GIVEN TASK → Drop every picture, then transcribe the remaining data exactly.

____

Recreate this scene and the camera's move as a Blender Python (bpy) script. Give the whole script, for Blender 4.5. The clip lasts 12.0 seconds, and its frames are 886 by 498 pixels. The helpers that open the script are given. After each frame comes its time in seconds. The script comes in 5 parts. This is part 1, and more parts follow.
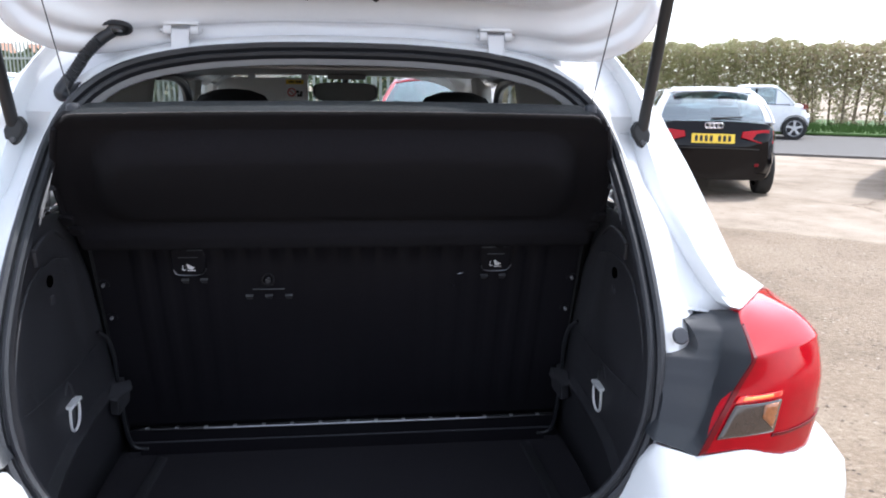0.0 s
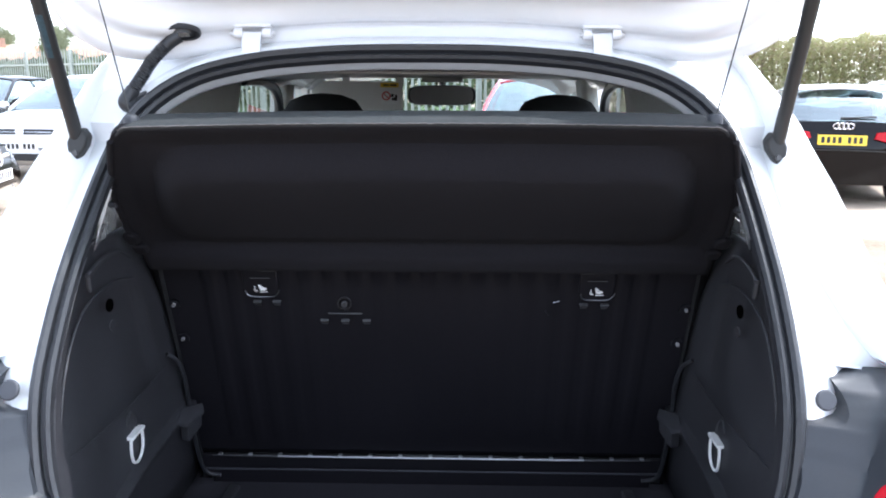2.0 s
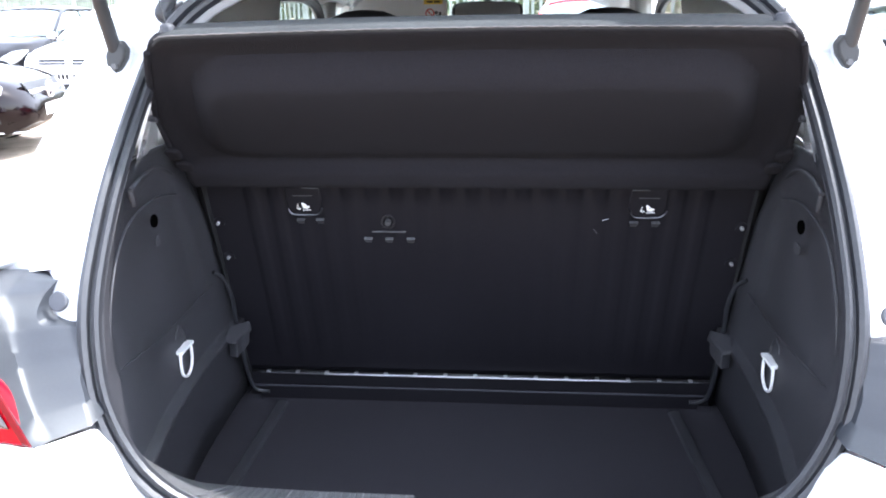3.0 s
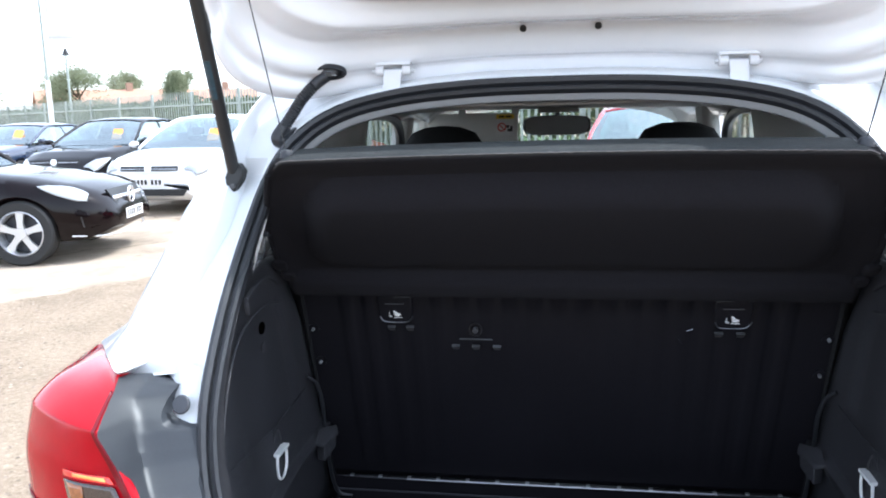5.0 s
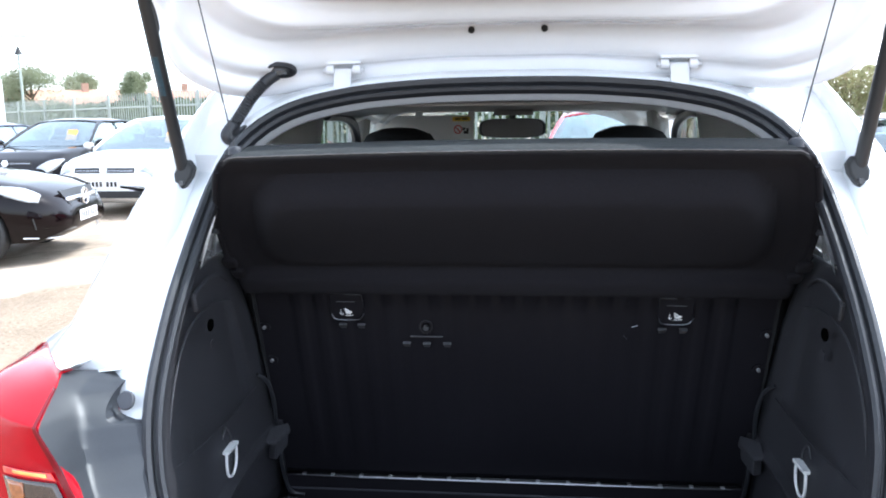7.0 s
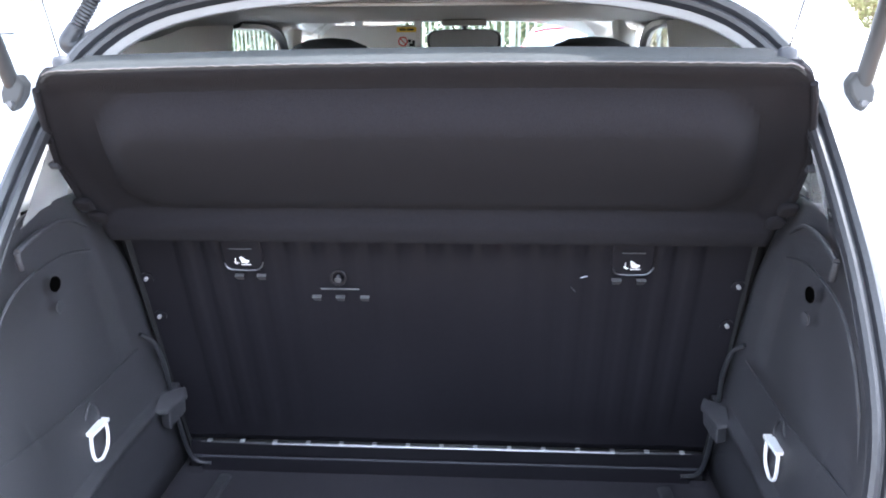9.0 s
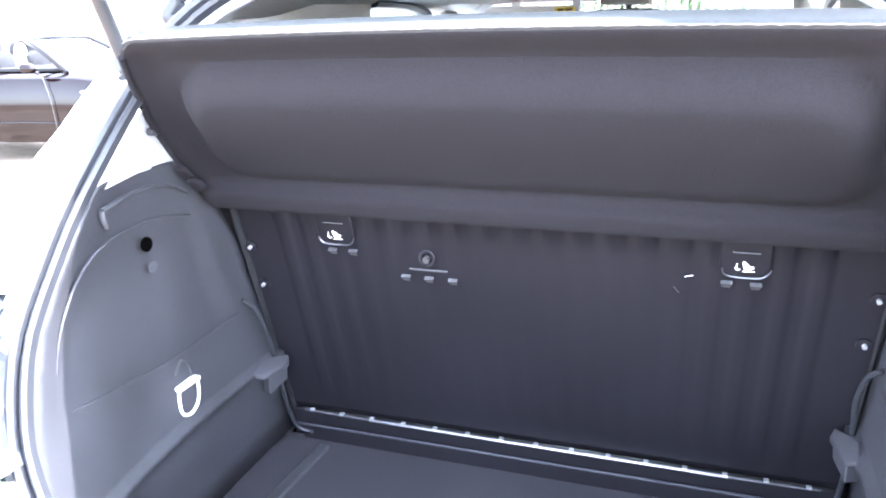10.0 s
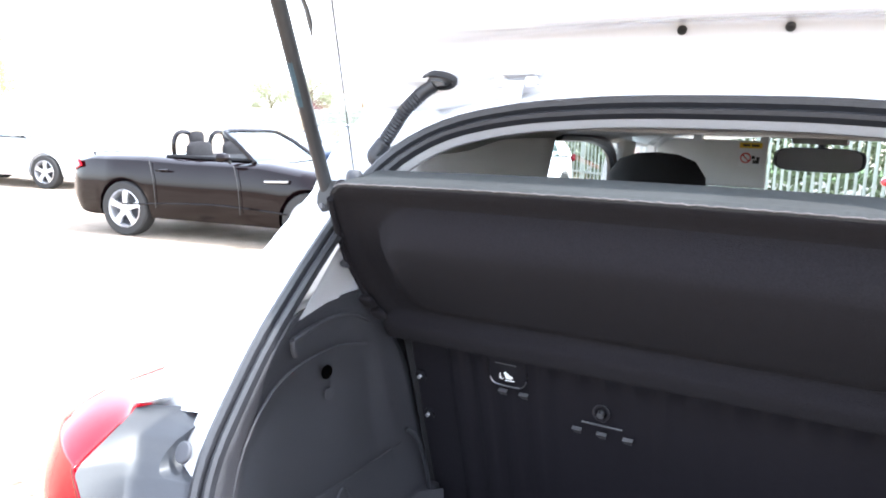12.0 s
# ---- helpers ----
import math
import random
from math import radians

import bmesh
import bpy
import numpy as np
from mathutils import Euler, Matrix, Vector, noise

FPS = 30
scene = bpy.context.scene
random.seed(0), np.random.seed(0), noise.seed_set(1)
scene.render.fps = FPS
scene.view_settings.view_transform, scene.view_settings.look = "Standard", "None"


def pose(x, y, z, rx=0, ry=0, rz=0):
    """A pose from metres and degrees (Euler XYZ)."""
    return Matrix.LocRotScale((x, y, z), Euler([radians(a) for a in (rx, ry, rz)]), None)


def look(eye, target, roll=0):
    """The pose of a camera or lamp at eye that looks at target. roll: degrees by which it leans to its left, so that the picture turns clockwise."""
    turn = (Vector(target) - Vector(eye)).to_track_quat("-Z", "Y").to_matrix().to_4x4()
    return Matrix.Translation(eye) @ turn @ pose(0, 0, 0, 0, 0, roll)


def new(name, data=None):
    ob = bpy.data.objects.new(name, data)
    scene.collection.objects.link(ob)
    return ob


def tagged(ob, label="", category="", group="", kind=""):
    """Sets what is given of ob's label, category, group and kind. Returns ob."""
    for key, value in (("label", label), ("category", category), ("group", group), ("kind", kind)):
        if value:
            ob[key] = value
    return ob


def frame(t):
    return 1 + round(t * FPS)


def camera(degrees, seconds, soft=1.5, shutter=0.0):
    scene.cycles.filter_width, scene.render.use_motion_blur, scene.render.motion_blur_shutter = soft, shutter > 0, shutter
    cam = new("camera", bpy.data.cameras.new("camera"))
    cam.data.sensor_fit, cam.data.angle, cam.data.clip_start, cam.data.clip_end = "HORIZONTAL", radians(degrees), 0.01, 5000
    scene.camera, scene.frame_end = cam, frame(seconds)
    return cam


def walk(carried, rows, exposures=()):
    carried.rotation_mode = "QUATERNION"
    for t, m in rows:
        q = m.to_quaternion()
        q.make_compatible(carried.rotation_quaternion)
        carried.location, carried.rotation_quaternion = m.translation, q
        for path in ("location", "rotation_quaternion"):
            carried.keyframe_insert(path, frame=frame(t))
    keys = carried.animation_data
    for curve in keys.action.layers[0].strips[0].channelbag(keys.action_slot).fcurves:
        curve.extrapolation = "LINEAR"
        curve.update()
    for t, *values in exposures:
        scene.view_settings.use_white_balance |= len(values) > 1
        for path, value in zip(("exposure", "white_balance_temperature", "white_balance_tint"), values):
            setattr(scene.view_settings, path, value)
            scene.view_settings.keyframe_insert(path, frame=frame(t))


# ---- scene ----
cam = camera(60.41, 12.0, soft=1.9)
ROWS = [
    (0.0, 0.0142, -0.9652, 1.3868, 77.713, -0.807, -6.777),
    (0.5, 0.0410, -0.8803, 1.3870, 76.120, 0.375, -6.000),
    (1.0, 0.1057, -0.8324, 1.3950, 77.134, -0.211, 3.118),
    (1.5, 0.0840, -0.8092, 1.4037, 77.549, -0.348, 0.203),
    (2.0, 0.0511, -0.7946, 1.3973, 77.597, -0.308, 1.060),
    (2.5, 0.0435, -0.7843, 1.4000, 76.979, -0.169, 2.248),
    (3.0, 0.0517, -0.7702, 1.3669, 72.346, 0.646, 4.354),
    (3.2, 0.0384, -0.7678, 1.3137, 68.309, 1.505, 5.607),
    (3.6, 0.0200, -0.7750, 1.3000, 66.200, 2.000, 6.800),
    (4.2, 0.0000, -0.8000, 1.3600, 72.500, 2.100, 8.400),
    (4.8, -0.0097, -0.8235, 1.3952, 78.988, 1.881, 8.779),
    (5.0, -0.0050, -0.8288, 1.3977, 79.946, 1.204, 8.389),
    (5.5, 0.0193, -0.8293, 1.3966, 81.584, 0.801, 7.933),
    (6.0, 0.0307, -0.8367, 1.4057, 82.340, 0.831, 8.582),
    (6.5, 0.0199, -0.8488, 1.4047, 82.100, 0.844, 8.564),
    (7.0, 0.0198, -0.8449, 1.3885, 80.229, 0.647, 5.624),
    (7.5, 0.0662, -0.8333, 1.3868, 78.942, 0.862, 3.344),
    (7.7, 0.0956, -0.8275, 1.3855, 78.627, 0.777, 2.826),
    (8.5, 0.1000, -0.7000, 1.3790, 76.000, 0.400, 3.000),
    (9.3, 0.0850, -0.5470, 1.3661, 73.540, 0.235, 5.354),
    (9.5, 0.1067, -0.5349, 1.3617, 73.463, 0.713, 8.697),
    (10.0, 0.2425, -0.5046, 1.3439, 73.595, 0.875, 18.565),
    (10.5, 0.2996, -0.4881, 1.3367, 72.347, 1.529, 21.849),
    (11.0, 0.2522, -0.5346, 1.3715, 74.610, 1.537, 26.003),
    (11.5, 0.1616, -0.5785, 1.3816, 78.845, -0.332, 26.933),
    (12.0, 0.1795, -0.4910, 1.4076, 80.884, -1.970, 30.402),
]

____

TASK RESULT →
Recreate this scene and the camera's move as a Blender Python (bpy) script. Give the whole script, for Blender 4.5. The clip lasts 12.0 seconds, and its frames are 886 by 498 pixels. The helpers that open the script are given. After each frame comes its time in seconds. The script comes in 5 parts. This is part 1, and more parts follow.
0.0 s
2.0 s
3.0 s
5.0 s
7.0 s
9.0 s
10.0 s
12.0 s
# ---- helpers ----
import math
import random
from math import radians

import bmesh
import bpy
import numpy as np
from mathutils import Euler, Matrix, Vector, noise

FPS = 30
scene = bpy.context.scene
random.seed(0), np.random.seed(0), noise.seed_set(1)
scene.render.fps = FPS
scene.view_settings.view_transform, scene.view_settings.look = "Standard", "None"


def pose(x, y, z, rx=0, ry=0, rz=0):
    """A pose from metres and degrees (Euler XYZ)."""
    return Matrix.LocRotScale((x, y, z), Euler([radians(a) for a in (rx, ry, rz)]), None)


def look(eye, target, roll=0):
    """The pose of a camera or lamp at eye that looks at target. roll: degrees by which it leans to its left, so that the picture turns clockwise."""
    turn = (Vector(target) - Vector(eye)).to_track_quat("-Z", "Y").to_matrix().to_4x4()
    return Matrix.Translation(eye) @ turn @ pose(0, 0, 0, 0, 0, roll)


def new(name, data=None):
    ob = bpy.data.objects.new(name, data)
    scene.collection.objects.link(ob)
    return ob


def tagged(ob, label="", category="", group="", kind=""):
    """Sets what is given of ob's label, category, group and kind. Returns ob."""
    for key, value in (("label", label), ("category", category), ("group", group), ("kind", kind)):
        if value:
            ob[key] = value
    return ob


def frame(t):
    return 1 + round(t * FPS)


def camera(degrees, seconds, soft=1.5, shutter=0.0):
    scene.cycles.filter_width, scene.render.use_motion_blur, scene.render.motion_blur_shutter = soft, shutter > 0, shutter
    cam = new("camera", bpy.data.cameras.new("camera"))
    cam.data.sensor_fit, cam.data.angle, cam.data.clip_start, cam.data.clip_end = "HORIZONTAL", radians(degrees), 0.01, 5000
    scene.camera, scene.frame_end = cam, frame(seconds)
    return cam


def walk(carried, rows, exposures=()):
    carried.rotation_mode = "QUATERNION"
    for t, m in rows:
        q = m.to_quaternion()
        q.make_compatible(carried.rotation_quaternion)
        carried.location, carried.rotation_quaternion = m.translation, q
        for path in ("location", "rotation_quaternion"):
            carried.keyframe_insert(path, frame=frame(t))
    keys = carried.animation_data
    for curve in keys.action.layers[0].strips[0].channelbag(keys.action_slot).fcurves:
        curve.extrapolation = "LINEAR"
        curve.update()
    for t, *values in exposures:
        scene.view_settings.use_white_balance |= len(values) > 1
        for path, value in zip(("exposure", "white_balance_temperature", "white_balance_tint"), values):
            setattr(scene.view_settings, path, value)
            scene.view_settings.keyframe_insert(path, frame=frame(t))


# ---- scene ----
cam = camera(60.41, 12.0, soft=1.9)
ROWS = [
    (0.0, 0.0142, -0.9652, 1.3868, 77.713, -0.807, -6.777),
    (0.5, 0.0410, -0.8803, 1.3870, 76.120, 0.375, -6.000),
    (1.0, 0.1057, -0.8324, 1.3950, 77.134, -0.211, 3.118),
    (1.5, 0.0840, -0.8092, 1.4037, 77.549, -0.348, 0.203),
    (2.0, 0.0511, -0.7946, 1.3973, 77.597, -0.308, 1.060),
    (2.5, 0.0435, -0.7843, 1.4000, 76.979, -0.169, 2.248),
    (3.0, 0.0517, -0.7702, 1.3669, 72.346, 0.646, 4.354),
    (3.2, 0.0384, -0.7678, 1.3137, 68.309, 1.505, 5.607),
    (3.6, 0.0200, -0.7750, 1.3000, 66.200, 2.000, 6.800),
    (4.2, 0.0000, -0.8000, 1.3600, 72.500, 2.100, 8.400),
    (4.8, -0.0097, -0.8235, 1.3952, 78.988, 1.881, 8.779),
    (5.0, -0.0050, -0.8288, 1.3977, 79.946, 1.204, 8.389),
    (5.5, 0.0193, -0.8293, 1.3966, 81.584, 0.801, 7.933),
    (6.0, 0.0307, -0.8367, 1.4057, 82.340, 0.831, 8.582),
    (6.5, 0.0199, -0.8488, 1.4047, 82.100, 0.844, 8.564),
    (7.0, 0.0198, -0.8449, 1.3885, 80.229, 0.647, 5.624),
    (7.5, 0.0662, -0.8333, 1.3868, 78.942, 0.862, 3.344),
    (7.7, 0.0956, -0.8275, 1.3855, 78.627, 0.777, 2.826),
    (8.5, 0.1000, -0.7000, 1.3790, 76.000, 0.400, 3.000),
    (9.3, 0.0850, -0.5470, 1.3661, 73.540, 0.235, 5.354),
    (9.5, 0.1067, -0.5349, 1.3617, 73.463, 0.713, 8.697),
    (10.0, 0.2425, -0.5046, 1.3439, 73.595, 0.875, 18.565),
    (10.5, 0.2996, -0.4881, 1.3367, 72.347, 1.529, 21.849),
    (11.0, 0.2522, -0.5346, 1.3715, 74.610, 1.537, 26.003),
    (11.5, 0.1616, -0.5785, 1.3816, 78.845, -0.332, 26.933),
    (12.0, 0.1795, -0.4910, 1.4076, 80.884, -1.970, 30.402),
]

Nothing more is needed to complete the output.